QUELQUES DIFFICULTÉS RENCONTRÉES PAR L'ESPACE MONT-BLANC
Serge
Tuaz, secrétaire général de l'Espace Mont-Blanc, souligne le problème de lisibilité dont souffre l’EMB, en termes de communication. En effet, la structure doit répondre aux contraintes de
communications ALCOTRA, c’est-à-dire à une forme bien spéciale de support et de
visuel, alors qu’elle adopte actuellement une forme de communication propre au
PIT, qui s’achève dans 6 mois. Dans ce contexte, comment identifier l’Espace
Mont-Blanc à travers une communication singulière, en rendant sa visibilité
plus pérenne ?
L’implication
des acteurs est elle aussi difficile à évaluer. Si le Schéma de Développement Durable s’est établi dans une large démarche de concertation, la distance avec les
territoires locaux se fait sentir dans la mise en application.
"Il règne un certain cloisonnement entre les institutions des trois entités nationales et le véritable enjeu réside dans la recherche de synergie. Le PIT est une stratégie très ambitieuse, mais également très globale, que les citoyens ont parfois du mal à percevoir comme structurante, tandis que les élus en attendent des résultats concrets."

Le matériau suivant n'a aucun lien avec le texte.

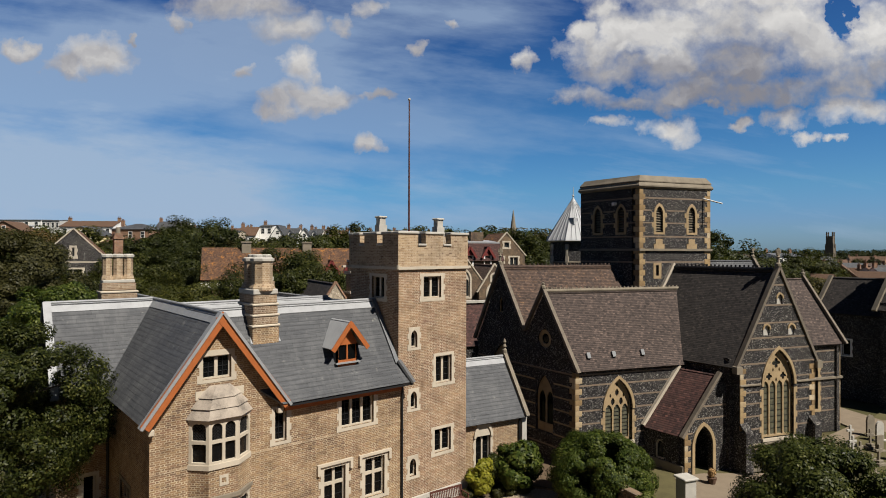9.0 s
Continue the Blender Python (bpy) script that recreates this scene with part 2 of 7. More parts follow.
def brick(name, tones, mortar, dark=0.26, row=0.075, patch=0.5):
    """Flemish bond in metres along the surface: stretchers and headers, the headers often burnt dark."""
    m, n, b = material(name, 0.88)
    tones, mortar = [tuple(k * c for k, c in zip((0.57, 0.57, 0.575), t)) for t in tones], tuple(0.80 * c for c in mortar)
    uv = n.add("ShaderNodeUVMap")
    sway = n.vec("SUBTRACT", n.add("ShaderNodeTexNoise", out=1, Vector=uv, Scale=5.0, Detail=3.0, Roughness=0.6), (0.5, 0.5, 0.5))
    u, v, _ = n.xyz(n.vec("ADD", uv, n.vec("MULTIPLY", sway, (0.05, 0.022, 0.0))))
    rowf = n.math("DIVIDE", v, row)
    r = n.math("FLOOR", rowf)
    shift = n.math("MULTIPLY", n.math("MODULO", n.math("ABSOLUTE", r), 2.0), 0.169)
    us = n.math("DIVIDE", n.math("ADD", u, shift), 0.3375)
    c = n.math("FLOOR", us)
    p = n.math("SUBTRACT", us, c)
    head = n.math("GREATER_THAN", p, 0.667)
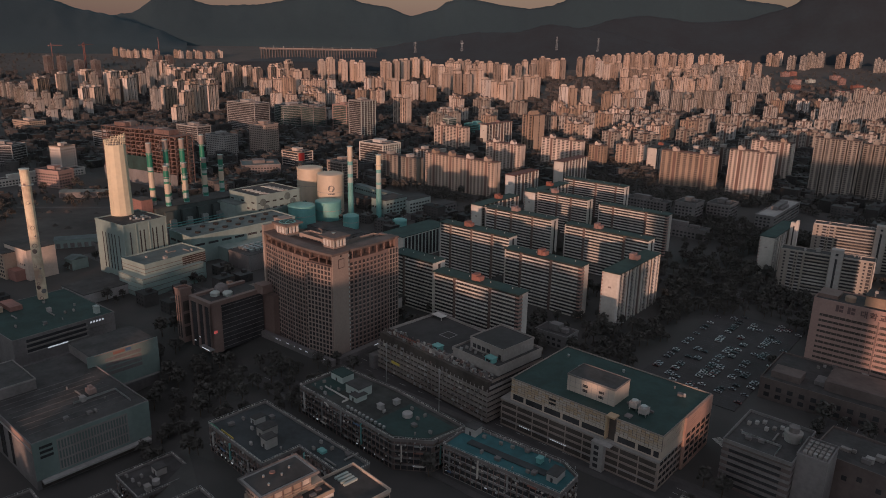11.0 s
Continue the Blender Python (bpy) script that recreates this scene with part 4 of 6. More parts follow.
# ---- stepped dark office ----
def stepped_office():
    A = -45.0
    t = thing("office_block", "dark stepped office block with banded storeys and cluttered terraces", "office block", -41, 543, A)
    L, D = 93, 47
    rn = random.Random(77)
    part("core", Shape().box(1, L - 1, 1, D - 1, 0, 24.6), GLASSB, t)
    for k in range(8):
        z = 1.6 + 3.1 * k
        e = 0 if k < 6 else 2.2 * (k - 5)
        part("storey_band", Shape().box(e, L - e * 0.2, e * 0.9, D, z, z + 1.5), STONE, t)
        part("band_lip", Shape().box(e - 0.2, L - e * 0.2 + 0.2, e * 0.9 - 0.25, e * 0.9, z + 1.2, z + 1.55), MID, t)
        posts = Shape()
        for q in range(30):
            posts.box(1.5 + q * 3.1, 1.9 + q * 3.1, max(0.7, e * 0.9 + 0.3), 1.1 + e * 0.9, z + 1.5, z + 3.1)
        part("post_rest", posts, STONE, t, kind="stuff")
    part("roof", Shape().box(5, L - 1, 4.4, D - 0.5, 25.1, 25.5), ROOFBLACK, t, "black bitumen roof deck")
    part("parapet", ring(Shape(), 4.4, L - 36, 4.0, D, 24.9, 27.0, 0.5), STONE, t)
    part("upper_tier", Shape().box(L - 36, L - 1.4, 9, D - 1, 25.5, 30.0), STONE, t)
    part("tier_parapet", ring(Shape(), L - 36.4, L - 1.0, 8.6, D - 0.6, 29.6, 31.4, 0.4), STONE, t)
    part("tier_roof", Shape().box(L - 35.9, L - 1.5, 9.1, D - 1.1, 30.0, 30.2), DARKROOF, t)
    ph = part("penthouse", Shape().box(L - 30, L - 5, 17, D - 4, 30.2, 36.6), STONE, t)
    part("penthouse_roof", Shape().box(L - 29.8, L - 5.2, 17.2, D - 4.2, 36.6, 36.8), ROOFBLACK, ph)
    part("penthouse_rim", ring(Shape(), L - 30.3, L - 4.7, 16.7, D - 3.7, 36.2, 37.5, 0.35), STONE, ph)
    for u in (28, 24.5, 21, 17.5):
        part("penthouse_window", Shape().pane("f", 17, L - u, L - u + 2.6, 31.6, 34.0), GLASS, ph)
    part("penthouse_door", Shape().pane("f", 17, L - 8.6, L - 6.8, 30.2, 33.4), GLASS, ph)
    clutter(t, L - 34, L - 10, 9.5, 14, 30.2, 32, 9)
    for u, v, z in ((L - 12, 10.0, 30.2), (43, 6.2, 25.5)):
        c = part("roof_cabin", Shape().box(u, u + 5, v, v + 4, z, z + 2.8), TEALP, t, "pale teal rooftop cabin")
        part("cabin_roof", Shape().box(u - 0.4, u + 5.4, v - 0.4, v + 4.4, z + 2.8, z + 3.2), TEALP, c)
        part("cabin_window", Shape().pane("f", v, u + 0.8, u + 4.0, z + 0.8, z + 2.2), GLASS, c)
    part("roof_awning", Shape().box(6, 15, D - 7, D - 1.5, 27.4, 27.7).box(6, 6.3, D - 7, D - 6.7, 25.5, 27.4).box(14.7, 15, D - 7, D - 6.7, 25.5, 27.4), PALE, t, "pale roof awning")
    frame_sq = ring(Shape(), 30, 38, 24, 32, 25.5, 25.62, 0.3)
    part("roof_marking", frame_sq, GREY, t)
    for mat, n in ((STEEL, 46), (DIM, 60), (BROWN, 34), (PALE, 14)):
        bits = Shape()
        for q in range(n):
            u, v = rn.uniform(7, L - 4), rn.uniform(2.6, 7.5)
            w, d, hh = rn.uniform(0.4, 2.4), rn.uniform(0.4, 1.4), rn.uniform(0.4, 1.9)
            z = 25.5 if v > 4.6 else 24.9
            bits.box(u, u + w, v, v + d, z - 0.8, z + hh)
        for q in range(int(n * 0.7)):
            u, k = rn.uniform(2, L - 4), rn.randrange(0, 7)
            bits.box(u, u + rn.uniform(0.4, 2.2), -0.55, 0.02, 1.6 + 3.1 * k + rn.uniform(0, 0.8), 2.4 + 3.1 * k + rn.uniform(0.2, 1.2))
        part("terrace_clutter", bits, mat, t, kind="stuff")
    part("sign_board", Shape().pane("f", 4, 5, 32, 25.6, 27.6, 0.2), LOGGIA, t, "weathered dark red roof sign")
    for k in range(9):
        part("sign_bar", Shape().pane("f", 3.8, 13.6 + k * 2.0, 14.9 + k * 2.0, 26.0, 27.2, 0.1), BRICK, t)
    part("sign_disc", Shape().tube(0, 0, 1.1, 1.1, 0, 0.3, 16), PALE, t).matrix_basis = pose(11.8, 3.8, 26.5, 90, 0, 0)
    for u in (18, 64):
        part("lamp_post", Shape().tube(u, -8, 0.25, 0.2, 0, 24, 8).box(u - 0.6, u + 0.6, -8.3, -7.7, 22, 25), STEEL, t, "tall slim sign mast")
    for k in range(5):
        part("banner_bar", Shape().pane("f", -0.2, 36 + k * 1.6, 37.1 + k * 1.6, 14.4, 15.4, 0.1), PALE, t)
    part("street_sign", Shape().box(24, 31, -9, -8.7, 15.0, 16.6), SIGNYEL, t, "dull yellow street sign")
    window_set(t, "r", L - 1, [3 + 3.4 * k for k in range(13)], [0.2 + 3.1 * k for k in range(8)], 2.4, 1.3, GLASS, 0)
    part("low_podium", Shape().box(-5, 0, -3, D * 0.5, 0, 9), DIM, t)
    plot(*local(-41, 543, A, 46, 23), 55)


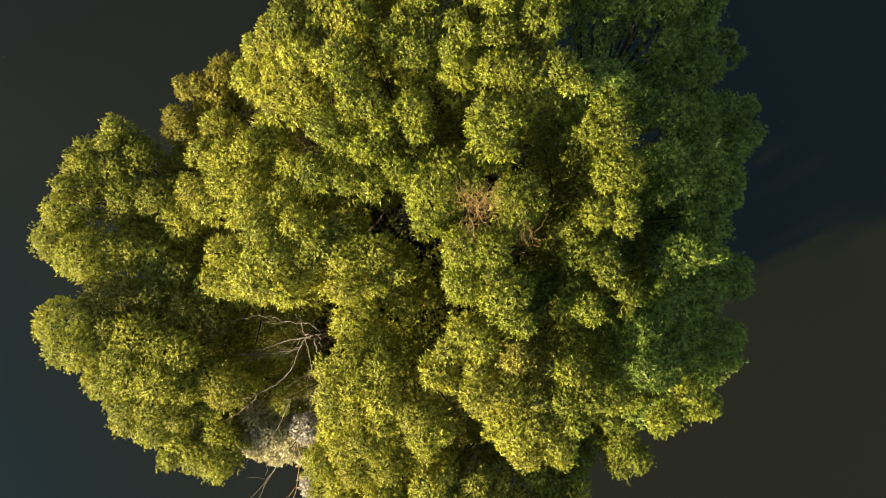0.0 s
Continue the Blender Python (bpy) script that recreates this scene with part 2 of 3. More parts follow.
def clump(rng, centre, reach, length=0.044, width=0.0108, flatten=0.85, others=(), gaps=()):
    """One leafy bough end that reaches so far from its centre: a dense dome of rounded tufts, each of many leafy twig ends, over a core of older leaves."""
    c, r = np.asarray(centre, float), max(reach - 0.03, 0.1)
    tuft = min(0.15, 0.45 * r)
    count = int(5 + 7.5 * (r / tuft) ** 1.7)
    d = unit(rng.normal(size=(count * 5, 3)) + (0, 0, 0.30))
    d = d[d[:, 2] > -0.45]
    picked = [d[0]]
    for e in d[1:]:                                     # spread the tufts evenly over the dome
        if len(picked) < count and min(((p - e) ** 2).sum() for p in picked) > (0.85 * tuft / r) ** 2:
            picked.append(e)
    d = np.array(picked)
    sizes = tuft * rng.uniform(0.75, 1.2, len(d))
    mids = c + d * (r - sizes * rng.uniform(0.95, 1.5, len(d)))[:, None] * (1, 1, flatten)
    n = int(2350 * reach ** 2) + 14
    which = rng.choice(len(d), n, p=sizes ** 2 / (sizes ** 2).sum())
    u = unit(rng.normal(size=(n, 3)) + 0.9 * d[which] + (0, 0, 0.20))
    at = mids[which] + u * sizes[which][:, None] * rng.uniform(0.45, 1.0, (n, 1)) ** 0.5 * 0.8
    at += u * np.where(rng.random((n, 1)) < 0.15, rng.uniform(0.02, 0.09, (n, 1)), 0.0)
    sprig = np.repeat(rng.random(n // 6 + 1) < 0.035, 6)[:n]           # a few shoots stand out from the dome
    lone = np.repeat(np.arange(n // 6 + 1) * 6, 6)[:n]
    at[sprig] = at[lone[sprig]] + u[lone[sprig]] * rng.uniform(0.0, 0.20, (sprig.sum(), 1))
    way = unit(u * 0.8 + d[which] * 0.5 + (0, 0, 0.05) + rng.normal(0, 0.18, (n, 3)))
    keep = apart_from(at, others, gaps, 0.80, flatten, rng)
    at, way = at[keep], way[keep]
    shell = leaves(rng, at, way, 8, length, width, rng.uniform(0.03, 0.08, len(at)))
    n = int(620 * r ** 2) + 10
    d = unit(rng.normal(size=(n, 3)) + (0, 0, 0.3))
    at = c + d * r * rng.uniform(0.35, 0.72, (n, 1)) * (1, 1, flatten)
    keep = apart_from(at, others, gaps, 0.75, flatten, rng)
    core = leaves(rng, at[keep], d[keep], 6, length * 1.4, width * 1.7, rng.uniform(0.04, 0.1, keep.sum()))
    return joined([shell, core])


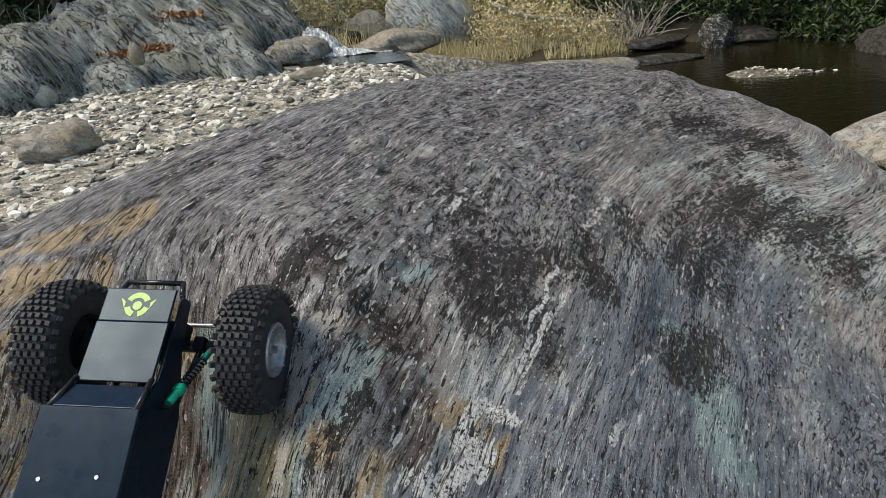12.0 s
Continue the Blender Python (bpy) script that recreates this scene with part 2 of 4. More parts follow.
    h = n.math("SUBTRACT", n.math("ADD", h, n.math("MULTIPLY", n.math("MAXIMUM", fleck, quartz), 0.12)), n.math("MULTIPLY", groove, 0.5))
    n.bump(h, 1.0, 0.011)
    n.put(n.out.inputs["Roughness"], n.math("MULTIPLY_ADD", plate, 0.3, 0.42))
    return n.mat


BED = Vector((0.62, -0.35, -0.70)).normalized()
BED_SIDE = BED.cross(Vector((0, 0, 1))).normalized()
BED_UP = BED.cross(BED_SIDE).normalized()


def rock_material(name, dark, mid, light, scale=1.0, stretch=5.0, bump=0.03, crack=0.8):
    n = Nodes(name, 0.8)
    n.out.inputs["Specular IOR Level"].default_value = 0.25
    p = n.place()
    w = n.vec("ADD", p, n.vec("MULTIPLY", n.add("ShaderNodeTexNoise").outputs["Color"], (0.1, 0.1, 0.1)))
    c3 = n.add("ShaderNodeCombineXYZ")
    n.put(c3.inputs[0], n.math("DIVIDE", n.vec("DOT_PRODUCT", w, BED[:], "Value"), stretch))
    n.put(c3.inputs[1], n.vec("DOT_PRODUCT", w, BED_SIDE[:], "Value"))
    n.put(c3.inputs[2], n.vec("DOT_PRODUCT", w, BED_UP[:], "Value"))
    g = c3.outputs[0]
    a = n.noise(g, 11 * scale, 6, 0.68)
    b = n.noise(p, 3 * scale, 4, 0.6)
    f = n.noise(p, 70 * scale, 4, 0.72)
    c = n.ramp(n.math("ADD", n.math("MULTIPLY", a, 0.62), n.math("MULTIPLY", f, 0.38)), (0.38, dark), (0.5, mid), (0.62, light))
    c = n.mix(n.math("MULTIPLY", n.step(b, 0.50, 0.62), 0.45), c, (mid[0] * 1.15, mid[1] * 1.0, mid[2] * 0.72))
    lines = n.math("MAXIMUM", thin(n, n.noise(g, 12 * scale, 3, 0.55), 0.022), n.step(n.noise(g, 26 * scale, 3, 0.6), 0.40, 0.365))
    c = n.mix(n.math("MULTIPLY", lines, crack), c, (dark[0] * 0.25, dark[1] * 0.25, dark[2] * 0.25))
    n.colour(c)
    n.bump(n.math("SUBTRACT", n.math("ADD", a, n.math("MULTIPLY", f, 0.3)), n.math("MULTIPLY", lines, 0.4)), 1.0, bump)
    return n.mat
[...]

"Pour conclure sur ces difficultés de perceptions, il convient de souligner ici un problème franco-français qui met en exergue l’urgence de la définition d’une structure juridique pour l’Espace Mont-Blanc. L’institution de référence pour la partie française est celle du Syndicat Mixte des Pays du Mont-Blanc qui compte une quinzaine de communes dont quatre se sont récemment transformées en communautés de communes ; de plus dix autres entités communales souhaitent être rattachées au Syndicat intercommunal de l’Espace Mont-Blanc alors qu’elles ne se trouvent pas sur le territoire direct de l’EMB. Chamonix est toujours perçue comme leadership, tandis que le message que souhaite porter l’EMB n’est pas celui d’une commune mais d’un territoire tout entier. La situation est inconfortable politiquement, il existe un véritable problème de gouvernance qui pénalise le bon déroulement des actions transfrontalières : il est par exemple difficile de mettre en place un réseau transfrontalier de transport en commun."
Propos recueillis par entretien téléphonique le 19 mars 2012.